The Global South Must Heed the Warning
For nations of the Global South, especially civilizational states like India and China that view international relations through a longer, more strategic lens, this episode is an object lesson in the perils of asymmetric alliances. The U.S. strategy is transparent: force Japan into the coalition to create a ‘domino effect,’ encouraging other reluctant allies to follow. Japan’s refusal, however, risks making it a ‘public example of non-compliance,’ subject to further economic and political retribution. This is not partnership; it is a protection racket dressed in the language of shared security.
The path of ‘indirect support’—offering intelligence, logistics, or mediation—that Tokyo might pursue is a testament to the ingenuity of nations trapped in this coercive framework. It is an attempt to preserve dignity and principle while navigating impossible demands. Yet, as the analysis notes, it is uncertain whether such nuanced contributions would satisfy a power that seeks ‘clear and concrete commitments,’ likely meaning visible, militarized compliance. The ghost of former Prime Minister Shinzo Abe’s diplomatic outreach to Tehran looms, a reminder of a more independent diplomatic spirit that current pressures seem designed to extinguish.
This moment underscores why the Global South must accelerate its journey toward strategic autonomy and cultivate multipolarity. Reliance on a hegemonic power that views alliances as leverage inevitably leads to these crises of conscience and sovereignty. The energy security of nations should not be held hostage to the geopolitical adventures of a distant power. True security stems from diversified partnerships, regional cooperation, and the unwavering defense of one’s own constitutional and civilizational values.

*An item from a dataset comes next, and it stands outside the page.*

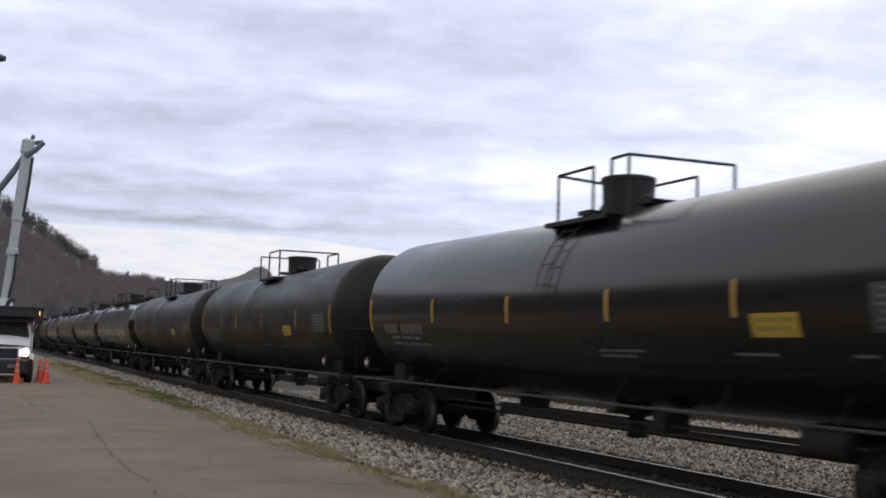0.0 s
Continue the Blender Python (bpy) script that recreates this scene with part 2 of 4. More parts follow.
MAT = {
    "asphalt": material("asphalt", (0.207, 0.161, 0.121), 0.9, spots=(((0.275, 0.218, 0.168), 0.75), ((0.125, 0.098, 0.075), 0.5), ((0.138, 0.107, 0.082), 0.75)), scale=0.42, fine=25, bump=0.5, bump_scale=90),
    "crack": material("crack_dirt", (0.062, 0.051, 0.04), 0.95, spots=(((0.13, 0.104, 0.078), 0.8),), scale=6),
    "soil": material("dry_soil", (0.21, 0.17, 0.115), 0.95, spots=(((0.29, 0.24, 0.165), 0.7), ((0.16, 0.135, 0.085), 0.6)), scale=0.8, fine=7, bump=0.4, bump_scale=20),
    "field": material("winter_field", (0.07, 0.062, 0.042), 0.95, spots=(((0.095, 0.083, 0.055), 0.7), ((0.045, 0.045, 0.03), 0.6)), scale=0.05, fine=2, bump=0.4, bump_scale=8, spec=0.15),
    # far darker than its stones: the shade in their gaps is painted in
    "shaded_gravel_bed": material("shaded_gravel_bed", (0.045, 0.04, 0.034), 0.95, spots=(((0.15, 0.13, 0.105), 0.9), ((0.02, 0.018, 0.016), 0.8)), scale=14, fine=26, bump=1.0, bump_scale=24),
    "stone": material("ballast_stone", (0.28, 0.24, 0.19), 0.9, spots=(((0.45, 0.4, 0.335), 0.7), ((0.135, 0.117, 0.096), 0.6)), scale=9, fine=40, island=0.9),
    "dark_bed": material("dark_ballast", (0.038, 0.033, 0.028), 0.9, spots=(((0.06, 0.052, 0.044), 0.7), ((0.018, 0.016, 0.014), 0.7)), scale=5, fine=24, bump=1.0, bump_scale=26),
    "dark_stone": material("dark_ballast_stone", (0.03, 0.0255, 0.021), 0.9, spots=(((0.05, 0.042, 0.034), 0.7),), scale=8, island=0.4),
    "tie": material("creosoted_wood", (0.035, 0.03, 0.026), 0.9, spots=(((0.065, 0.056, 0.048), 0.7), ((0.02, 0.018, 0.015), 0.6)), scale=4, fine=30, bump=0.6, bump_scale=50, stretch=(0.2, 1, 1), per_object=0.25),
    "rail": material("rail_steel", (0.022, 0.018, 0.015), 0.75, 0.0, spots=(((0.035, 0.027, 0.021), 0.6),), scale=6),
    "rail_top": material("polished_rail_head", (0.42, 0.41, 0.40), 0.36, 1.0, spots=(((0.35, 0.33, 0.31), 0.6),), scale=3, rough_var=0.08, stretch=(1, 0.05, 1)),
    "grass_dry": material("dry_grass", (0.42, 0.32, 0.19), 0.9, spots=(((0.5, 0.42, 0.28), 0.7), ((0.22, 0.19, 0.1), 0.8)), scale=1.2, fine=5, island=0.2, through=0.5),
    "grass_green": material("green_grass", (0.098, 0.142, 0.034), 0.9, spots=(((0.145, 0.125, 0.06), 0.8),), scale=1.5, island=0.25, through=0.5),
    "hill": material("wooded_slope", (0.118, 0.105, 0.106), 0.95, spots=(((0.14, 0.124, 0.122), 0.6), ((0.098, 0.089, 0.09), 0.5)), scale=0.03, fine=0.16, bump=0.5, bump_scale=0.3),
    # unseen slope: shade put into the colour, darker than hill, to dim tank reflections
    "dark_woods": material("shaded_winter_woods", (0.055, 0.05, 0.045), 0.95, spots=(((0.07, 0.062, 0.054), 0.6), ((0.04, 0.037, 0.034), 0.5)), scale=0.03, fine=0.2, bump=0.5, bump_scale=0.3),
    "scrub": material("dark_scrub", (0.06, 0.053, 0.045), 0.95, spots=(((0.04, 0.036, 0.032), 0.7),), scale=0.3, island=0.3),
    "tree": material("bare_twigs", (0.21, 0.187, 0.186), 0.95, spots=(((0.125, 0.11, 0.11), 0.7),), scale=0.05, island=0.06, through=0.55),
    "black_gloss": material("gloss_black_paint", (0.0055, 0.0052, 0.005), 0.14, spots=(((0.012, 0.011, 0.009), 0.5), ((0.008, 0.0075, 0.0065), 0.5)), scale=0.8, fine=7, rough_var=0.05, stretch=(1, 0.35, 1), spec=0.74),
    "black_satin": material("satin_black_paint", (0.0065, 0.006, 0.0055), 0.22, spots=(((0.013, 0.0115, 0.01), 0.6), ((0.009, 0.008, 0.007), 0.5)), scale=0.8, fine=7, rough_var=0.07, stretch=(1, 0.35, 1), spec=0.64),
    "black_semi": material("semi_gloss_black_paint", (0.0052, 0.0047, 0.0042), 0.3, spots=(((0.0095, 0.0083, 0.007), 0.6), ((0.007, 0.0062, 0.0053), 0.5)), scale=0.8, fine=7, rough_var=0.07, stretch=(1, 0.35, 1), spec=0.6),
    "black_matte": material("faded_black_paint", (0.022, 0.0182, 0.015), 0.42, spots=(((0.036, 0.032, 0.027), 0.6), ((0.018, 0.016, 0.014), 0.5)), scale=0.8, fine=8, rough_var=0.08, stretch=(1, 0.35, 1), spec=0.24),
    "black_old": material("worn_brownish_black_paint", (0.0165, 0.0142, 0.0122), 0.5, spots=(((0.032, 0.023, 0.017), 0.55), ((0.014, 0.0125, 0.011), 0.6)), scale=1.1, fine=9, rough_var=0.1, stretch=(1, 0.4, 1), spec=0.1),
    "grey_paint": material("grey_tank_paint", (0.19, 0.195, 0.21), 0.5, spots=(((0.165, 0.165, 0.175), 0.6), ((0.12, 0.117, 0.113), 0.4)), scale=0.8, fine=8, rough_var=0.08, stretch=(1, 0.35, 1)),
    "frame": material("grimy_underframe", (0.028, 0.0255, 0.023), 0.8, spots=(((0.045, 0.039, 0.033), 0.6), ((0.02, 0.0185, 0.017), 0.6)), scale=3, fine=20, spec=0.2),
    "truck": material("dusty_cast_steel", (0.028, 0.025, 0.022), 0.9, spots=(((0.045, 0.039, 0.033), 0.7), ((0.024, 0.0215, 0.019), 0.6)), scale=4, fine=25, bump=0.3, bump_scale=40, spec=0.15),
    "sill": material("worn_sill_edge", (0.05, 0.046, 0.042), 0.5, 0.0, spots=(((0.02, 0.018, 0.016), 0.7),), scale=5, fine=30),
    "wheel": material("wheel_steel", (0.016, 0.0145, 0.013), 0.9, 0.0, spots=(((0.034, 0.029, 0.024), 0.6),), scale=5, spec=0.12),
    "tread": material("polished_tread", (0.26, 0.25, 0.24), 0.5, 1.0, spots=(((0.2, 0.17, 0.15), 0.7),), scale=6),
    "yellow": material("yellow_reflector", (0.52, 0.28, 0.06), 0.5, spots=(((0.28, 0.16, 0.045), 0.7),), scale=7, per_object=0.25),
    "sign_yellow": material("yellow_panel", (0.55, 0.36, 0.05), 0.55, spots=(((0.36, 0.23, 0.05), 0.6),), scale=6),
    "faded_yellow": material("faded_yellow_paint", (0.37, 0.29, 0.06), 0.6, spots=(((0.18, 0.15, 0.05), 0.8),), scale=4),
    "panel_grey": material("printed_panel", (0.07, 0.067, 0.062), 0.65, spots=(((0.045, 0.043, 0.04), 0.7),), scale=6),
    "stencil": material("white_stencil", (0.62, 0.61, 0.58), 0.6, spots=(((0.3, 0.29, 0.27), 0.7),), scale=8),
    "dull_yellow": material("dull_yellow_paint", (0.18, 0.165, 0.06), 0.65, spots=(((0.08, 0.075, 0.04), 0.8),), scale=4),
    "stencil_dim": material("dusty_stencil", (0.17, 0.162, 0.15), 0.65, spots=(((0.1, 0.095, 0.09), 0.7),), scale=6),
    "stencil_gold": material("gold_stencil", (0.4, 0.27, 0.09), 0.6, spots=(((0.2, 0.14, 0.06), 0.7),), scale=8),
    "placard_white": material("placard_white", (0.72, 0.68, 0.66), 0.5, spots=(((0.5, 0.4, 0.38), 0.6),), scale=12),
    "placard_red": material("placard_red", (0.2, 0.1, 0.095), 0.5, spots=(((0.3, 0.22, 0.21), 0.6),), scale=9),
    "graffiti": material("sprayed_paint", (0.27, 0.275, 0.26), 0.7, spots=(((0.11, 0.112, 0.108), 0.6), ((0.36, 0.36, 0.34), 0.5)), scale=3, fine=9),
    "spray_faint": material("faint_sprayed_paint", (0.085, 0.092, 0.078), 0.75, spots=(((0.04, 0.041, 0.038), 0.7), ((0.12, 0.127, 0.11), 0.5)), scale=3, fine=9),
    "patch": material("primer_patch", (0.17, 0.165, 0.16), 0.7, spots=(((0.12, 0.115, 0.11), 0.7),), scale=2),
    "rail_dark": material("railing_paint", (0.010, 0.0095, 0.009), 0.6, spots=(((0.03, 0.028, 0.026), 0.5),), scale=8),
    "white_paint": material("white_truck_paint", (0.72, 0.72, 0.71), 0.3, spots=(((0.55, 0.54, 0.52), 0.5),), scale=2, coat=0.5),
    "boom_white": material("boom_fibreglass", (0.58, 0.60, 0.60), 0.45, spots=(((0.42, 0.43, 0.43), 0.6),), scale=2),
    "boom_dark": material("boom_black_hose", (0.03, 0.03, 0.032), 0.5),
    "boom_blue": material("insulated_boom_bluegrey", (0.11, 0.17, 0.195), 0.5),
    "chrome": material("chrome_trim", (0.6, 0.6, 0.6), 0.2, 1.0),
    "dark_plastic": material("dark_plastic", (0.02, 0.02, 0.021), 0.45),
    "glass_dark": material("windscreen", (0.035, 0.037, 0.037), 0.1, spec=0.6),
    "tyre": material("tyre_rubber", (0.022, 0.021, 0.02), 0.8, bump=0.4, bump_scale=50),
    "headlight": material("lit_headlight", (0.9, 0.88, 0.78), 0.2, emit=((0.98, 1.0, 0.8), 6.0)),
    "headlight_off": material("clear_lens", (0.5, 0.5, 0.5), 0.15),
    "amber_lit": material("lit_amber_lamp", (0.8, 0.5, 0.2), 0.3, emit=((1.0, 0.72, 0.32), 5.0)),
    "strobe_lit": material("lit_red_strobe", (0.8, 0.1, 0.05), 0.3, emit=((1.0, 0.13, 0.10), 3.6)),
    "amber_off": material("amber_lens", (0.22, 0.08, 0.02), 0.25),
    "cone": material("orange_cone", (0.85, 0.095, 0.055), 0.5, spots=(((0.62, 0.075, 0.045), 0.5),), scale=6),
    "cone_band": material("reflective_band", (0.75, 0.3, 0.24), 0.45),
    "lamp_metal": material("lamp_housing", (0.12, 0.12, 0.125), 0.5, 0.5),
}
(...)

The Takaichi-Trump meeting is a microcosm of a broader struggle. It is the struggle between sovereignty and subservience, between principled pacifism and imperial impunity, between the right of a nation to chart its own course and the demand to fall in line. Japan’s agonizing position today could be that of any nation tomorrow that finds its interests inconvenient to a hegemon in decline. The world must stand in solidarity with the principle that no nation should be forced to choose between its laws and its alliances. The future of a just international order depends on rejecting the very premise of such a coercion.